*** Provided data
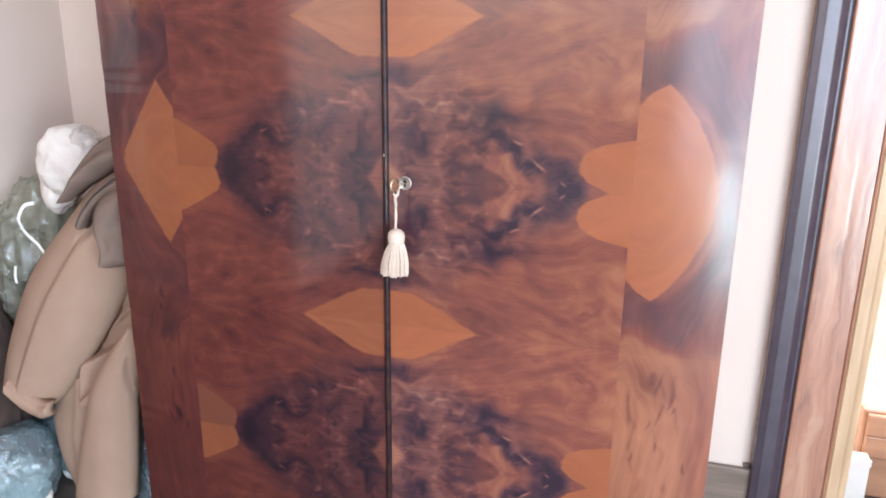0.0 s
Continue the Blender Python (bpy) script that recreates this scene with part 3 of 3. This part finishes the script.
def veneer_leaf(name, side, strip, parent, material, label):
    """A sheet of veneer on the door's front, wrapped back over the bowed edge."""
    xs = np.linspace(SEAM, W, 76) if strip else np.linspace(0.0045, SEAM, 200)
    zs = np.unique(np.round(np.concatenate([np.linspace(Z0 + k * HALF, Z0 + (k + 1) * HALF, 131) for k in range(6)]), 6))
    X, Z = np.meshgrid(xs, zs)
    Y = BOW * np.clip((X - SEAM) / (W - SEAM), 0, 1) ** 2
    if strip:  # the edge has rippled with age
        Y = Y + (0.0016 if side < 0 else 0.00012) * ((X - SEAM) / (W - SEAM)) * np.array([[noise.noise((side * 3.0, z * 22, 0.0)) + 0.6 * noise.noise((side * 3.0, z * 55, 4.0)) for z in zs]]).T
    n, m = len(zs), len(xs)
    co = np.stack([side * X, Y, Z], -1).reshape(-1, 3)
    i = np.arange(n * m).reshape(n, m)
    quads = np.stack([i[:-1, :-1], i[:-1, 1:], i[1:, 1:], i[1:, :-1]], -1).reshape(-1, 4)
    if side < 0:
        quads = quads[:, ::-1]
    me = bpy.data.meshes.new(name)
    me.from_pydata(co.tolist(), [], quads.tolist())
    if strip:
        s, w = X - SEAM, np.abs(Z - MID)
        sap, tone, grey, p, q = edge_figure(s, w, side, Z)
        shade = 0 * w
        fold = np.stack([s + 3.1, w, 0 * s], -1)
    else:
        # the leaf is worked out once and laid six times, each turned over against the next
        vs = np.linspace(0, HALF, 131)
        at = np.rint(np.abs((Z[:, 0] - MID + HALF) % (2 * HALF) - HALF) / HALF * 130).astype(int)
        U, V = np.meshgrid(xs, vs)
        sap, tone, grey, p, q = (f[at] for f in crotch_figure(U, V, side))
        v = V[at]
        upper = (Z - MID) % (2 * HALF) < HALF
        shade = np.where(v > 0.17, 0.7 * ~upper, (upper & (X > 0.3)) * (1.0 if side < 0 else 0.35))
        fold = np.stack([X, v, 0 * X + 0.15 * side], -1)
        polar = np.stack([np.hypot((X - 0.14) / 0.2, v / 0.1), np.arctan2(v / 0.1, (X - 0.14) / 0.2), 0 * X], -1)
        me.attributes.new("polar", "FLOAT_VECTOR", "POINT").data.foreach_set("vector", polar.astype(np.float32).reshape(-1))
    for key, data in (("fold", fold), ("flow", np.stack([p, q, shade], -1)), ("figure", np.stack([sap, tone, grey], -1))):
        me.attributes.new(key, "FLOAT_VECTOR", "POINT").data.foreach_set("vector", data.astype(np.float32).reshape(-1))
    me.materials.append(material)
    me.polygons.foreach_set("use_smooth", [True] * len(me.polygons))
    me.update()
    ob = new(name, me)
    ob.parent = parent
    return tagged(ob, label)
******
■ **Problem to solve**
Copy out all of the data word for word. Do not carry over any picture.

■ **Exercise solution**
0.0 s
Continue the Blender Python (bpy) script that recreates this scene with part 3 of 3. This part finishes the script.
def veneer_leaf(name, side, strip, parent, material, label):
    """A sheet of veneer on the door's front, wrapped back over the bowed edge."""
    xs = np.linspace(SEAM, W, 76) if strip else np.linspace(0.0045, SEAM, 200)
    zs = np.unique(np.round(np.concatenate([np.linspace(Z0 + k * HALF, Z0 + (k + 1) * HALF, 131) for k in range(6)]), 6))
    X, Z = np.meshgrid(xs, zs)
    Y = BOW * np.clip((X - SEAM) / (W - SEAM), 0, 1) ** 2
    if strip:  # the edge has rippled with age
        Y = Y + (0.0016 if side < 0 else 0.00012) * ((X - SEAM) / (W - SEAM)) * np.array([[noise.noise((side * 3.0, z * 22, 0.0)) + 0.6 * noise.noise((side * 3.0, z * 55, 4.0)) for z in zs]]).T
    n, m = len(zs), len(xs)
    co = np.stack([side * X, Y, Z], -1).reshape(-1, 3)
    i = np.arange(n * m).reshape(n, m)
    quads = np.stack([i[:-1, :-1], i[:-1, 1:], i[1:, 1:], i[1:, :-1]], -1).reshape(-1, 4)
    if side < 0:
        quads = quads[:, ::-1]
    me = bpy.data.meshes.new(name)
    me.from_pydata(co.tolist(), [], quads.tolist())
    if strip:
        s, w = X - SEAM, np.abs(Z - MID)
        sap, tone, grey, p, q = edge_figure(s, w, side, Z)
        shade = 0 * w
        fold = np.stack([s + 3.1, w, 0 * s], -1)
    else:
        # the leaf is worked out once and laid six times, each turned over against the next
        vs = np.linspace(0, HALF, 131)
        at = np.rint(np.abs((Z[:, 0] - MID + HALF) % (2 * HALF) - HALF) / HALF * 130).astype(int)
        U, V = np.meshgrid(xs, vs)
        sap, tone, grey, p, q = (f[at] for f in crotch_figure(U, V, side))
        v = V[at]
        upper = (Z - MID) % (2 * HALF) < HALF
        shade = np.where(v > 0.17, 0.7 * ~upper, (upper & (X > 0.3)) * (1.0 if side < 0 else 0.35))
        fold = np.stack([X, v, 0 * X + 0.15 * side], -1)
        polar = np.stack([np.hypot((X - 0.14) / 0.2, v / 0.1), np.arctan2(v / 0.1, (X - 0.14) / 0.2), 0 * X], -1)
        me.attributes.new("polar", "FLOAT_VECTOR", "POINT").data.foreach_set("vector", polar.astype(np.float32).reshape(-1))
    for key, data in (("fold", fold), ("flow", np.stack([p, q, shade], -1)), ("figure", np.stack([sap, tone, grey], -1))):
        me.attributes.new(key, "FLOAT_VECTOR", "POINT").data.foreach_set("vector", data.astype(np.float32).reshape(-1))
    me.materials.append(material)
    me.polygons.foreach_set("use_smooth", [True] * len(me.polygons))
    me.update()
    ob = new(name, me)
    ob.parent = parent
    return tagged(ob, label)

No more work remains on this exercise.